A nosotros, criados en Tineo y nacidos en los 80 y los 90, que fuimos alumnos y alumnas de don Cándido, los niños y niñas a los que dejaba colocarse con él detrás del altar en la misa del domingo, que nos jugábamos a suertes quién tocaba la campanilla, se nos ha muerto con él un poco de nuestra infancia y de nuestra juventud.

Don Cándido nos involucró en mil empresas solidarias; no sólo se comprometía él en cuerpo y alma con toda necesidad y sufrimiento ajenos, sino que sabía mover a los demás en ese compromiso con total naturalidad, creando comunidad: los problemas de tu vecino son tus problemas; tus problemas son los suyos. Su empresa consistió en fraguar fuertes lazos de cooperación entre los vecinos, un soporte de ayuda mutua. Gracias a él nos sentimos parte del pueblo, nos enseñó que el mejor arraigo nace del apoyo mutuo. Hoy lo recuerdo subiendo del instituto por el paseo, saludando a todo el mundo, siempre caminando de prisa de camino a alguien que le necesitaba en alguna parte.

Lo importante para él nunca fue la letra de la ley, sino la respuesta callada a las necesidades de quienes llamaban a su puerta a cualquier hora. Elaboró con afán y perseverancia una hoja parroquial muy leída en el concejo, promovió el museo de arte sacro, buscó trajes de comunión para que ningún niño o niña se quedara sin su fiesta (de papel, decía, que sean de papel, que lo que de verdad necesitan son botas y abrigos para el invierno...), removió Roma con Santiago para buscar viviendas dignas a quienes no las tenían, se empeñó en el arreglo de pistas y caminos, en poner a Tineo en el mapa. Orgulloso de su gente y su pueblo de adopción, nos enseñó a valorar lo nuestro, lo pequeño cercano, lo familiar, lo que funciona, lo que vale; nos enseñó que es en la distancia corta, en la base, donde se fraguan los lazos que sostienen cualquier edificio.

Le preocupaba mucho que los jóvenes nos fuéramos, que no tuviésemos recursos para quedarnos en el concejo y ganarnos allí la vida; y ciertamente muchos nos hemos ido. Mi hermano desde Holanda me avisó con pena de su muerte esta mañana; recibí la noticia en Austria, donde vivo, desde donde compartí mi tristeza con dos amigas de la infancia y la juventud que viven en Madrid y Oviedo. Recuerdo que le gustó mucho un artículo que escribí para el periódico de las fiestas municipales, donde concluía que una vez recorrida media Europa estaba en condiciones de declarar la capilla y el campo de San Roque una de las maravillas del mundo. Creo que eso también nos lo enseñó él, que está bien irse si hay que irse, pero sin desprecio, o sea, sabiendo volver, aunque el regreso sólo sea moral.

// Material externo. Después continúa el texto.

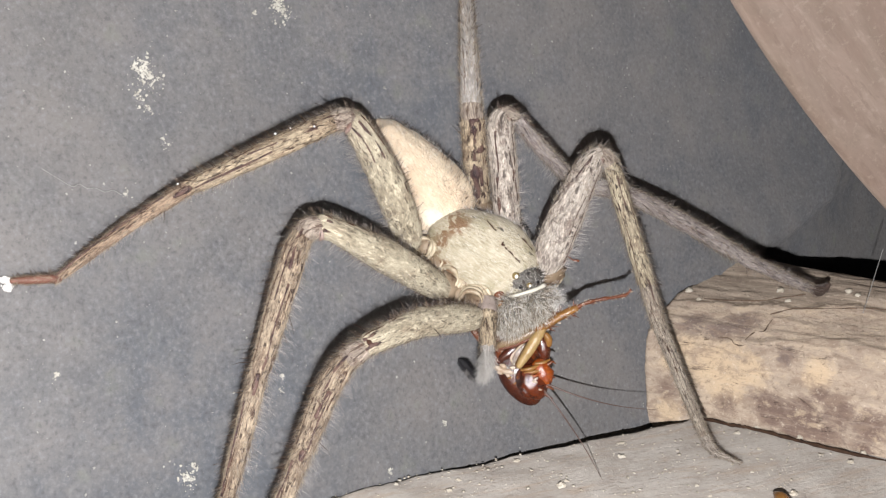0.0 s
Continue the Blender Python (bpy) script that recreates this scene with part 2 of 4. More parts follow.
def leg_skin(name, pale, mid, dark, amount, spots=None, small=1.0):
    """Short dense fur over a mottled skin: lengthwise streaks, dark dashes and pale strands."""
    k = Nodes(name, 0.5, 0, 0.35, 0.6)
    soft = k.noise(k.vec("UV", (0.20, 0.7, 1)), 1.0, 4, 0.6, 0.4)
    streak = k.noise(k.vec("UV", (0.70, 3.2, 1)), 1.0, 5, 0.7, 0.5)
    fur = k.noise(k.vec("UV", (1.9, 11.0, 1)), 1.0, 3, 0.7, 0.2)
    dash = k.noise(k.vec("UV", (0.75 * small, 3.6 * small, 1)), 1.0, 3, 0.6, 0.6)
    gate = k.noise(k.vec("UV", (0.16, 0.55, 1)), 1.0, 3, 0.5, 0.2)
    stain = k.noise(k.vec("UV", (0.36, 0.9, 1)), 1.0, 4, 0.6, 0.7)
    bright = tuple(min(0.82, 1.6 * x) for x in pale)
    spots = amount if spots is None else spots
    c = k.mix(k.ramp(soft, (0.38, 0), (0.60, 1)), mid, pale)
    c = k.mix(k.ramp(stain, (0.54, 0), (0.63, 0.75 * amount)), c, (mid[0] * 0.62, mid[1] * 0.5, mid[2] * 0.48))
    c = k.mix(k.ramp(streak, (0.33, 0.8 * amount), (0.45, 0)), c, tuple(0.5 * x for x in mid))
    c = k.mix(k.ramp(streak, (0.53, 0), (0.63, 0.8)), c, bright)
    c = k.mix(k.ramp(fur, (0.34, 0.75 * amount), (0.47, 0)), c, tuple(0.42 * x for x in mid))
    c = k.mix(k.ramp(fur, (0.54, 0), (0.66, 0.65 * amount)), c, bright)
    c = k.mix(k.calc("MULTIPLY", k.ramp(dash, (0.55, 0), (0.59, spots)), k.ramp(gate, (0.38, 0.2), (0.50, 1))), c, dark)
    blot = k.noise(k.vec("UV", (0.50, 1.5, 1)), 1.0, 6, 0.72, 0.8)
    c = k.mix(k.ramp(blot, (0.555, 0), (0.60, 0.85 * amount * amount)), c, (dark[0] * 1.9, dark[1] * 1.8, dark[2] * 1.8))
    return k.done(c, k.mix(0.5, fur, streak), 0.0004, 0.9)


def shield_skin():
    k = Nodes("olive_cream_carapace", 0.45, 0, 0.45)
    v = k.vec()
    turn = (0, 0, radians(31.5))
    streak = k.noise(k.vec("Object", (1, 7, 2), turn), 330, 3, 0.6, 0.3)
    soft = k.noise(v, 190, 5, 0.65)
    brown = k.noise(v, 380, 5, 0.7, 0.9)
    fine = k.noise(k.vec("Object", (1, 3, 2), turn), 1000, 4, 0.75)
    c = k.mix(k.ramp(soft, (0.36, 0), (0.62, 1)), (0.43, 0.372, 0.262), (0.57, 0.505, 0.385))
    c = k.mix(k.ramp(fine, (0.5, 0), (0.64, 0.6)), c, (0.72, 0.68, 0.57))
    c = k.mix(k.ramp(fine, (0.34, 0.35), (0.46, 0)), c, (0.27, 0.215, 0.135))
    for at, full, gone in (((-3.4, 4.5, 2.5), 0.6, 3.0), ((-6.2, 1.8, 1.5), 0.8, 3.2), ((-4.8, -2.2, 1.6), 0.5, 2.4), ((1.4, -6.3, 1.5), 0.3, 1.8), ((8.2, -1.8, 1.0), 0.4, 2.0)):
        c = k.mix(k.ramp(k.calc("MULTIPLY", k.near(at, full, gone), k.ramp(brown, (0.42, 0), (0.54, 1))), (0.15, 0), (0.5, 0.85)), c, (0.19, 0.088, 0.034))
    for at, full, gone in (((2.4, 3.2, 2.8), 0.1, 0.8), ((6.8, 0.2, 2.4), 0.2, 1.0), ((-0.6, 5.0, 2.0), 0.2, 0.9)):
        c = k.mix(k.ramp(k.calc("MULTIPLY", k.near(at, full, gone), k.ramp(streak, (0.52, 0), (0.58, 1))), (0.25, 0), (0.4, 0.9)), c, (0.045, 0.032, 0.025))
    speck = k.noise(k.vec("Object", (1, 1.4, 1.4), turn), 620, 4, 0.65, 0.7)
    c = k.mix(k.ramp(speck, (0.60, 0), (0.68, 0.5)), c, (0.18, 0.145, 0.08))
    c = k.mix(k.ramp(k.noise(v, 300, 4, 0.6, 0.5), (0.52, 0), (0.64, 0.6)), c, (0.32, 0.28, 0.175))
    return k.done(c, k.mix(0.5, fine, soft), 0.0007, 0.9)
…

Con él se nos mueren un poco de infancia y de juventud, pero en los corazones tristes hoy por su partida de sus niños y niñas vive también su legado mejor y más valioso. Que la solidaridad y la fraternidad son palabras grandes que se escriben con letras pequeñas, las de la vecindad y la empatía, que las buenas obras son las que resultan tan obvias que ni siquiera lo parecen. Y sin embargo, gracias a ellas funciona el mundo. Descanse en paz, don Cándido.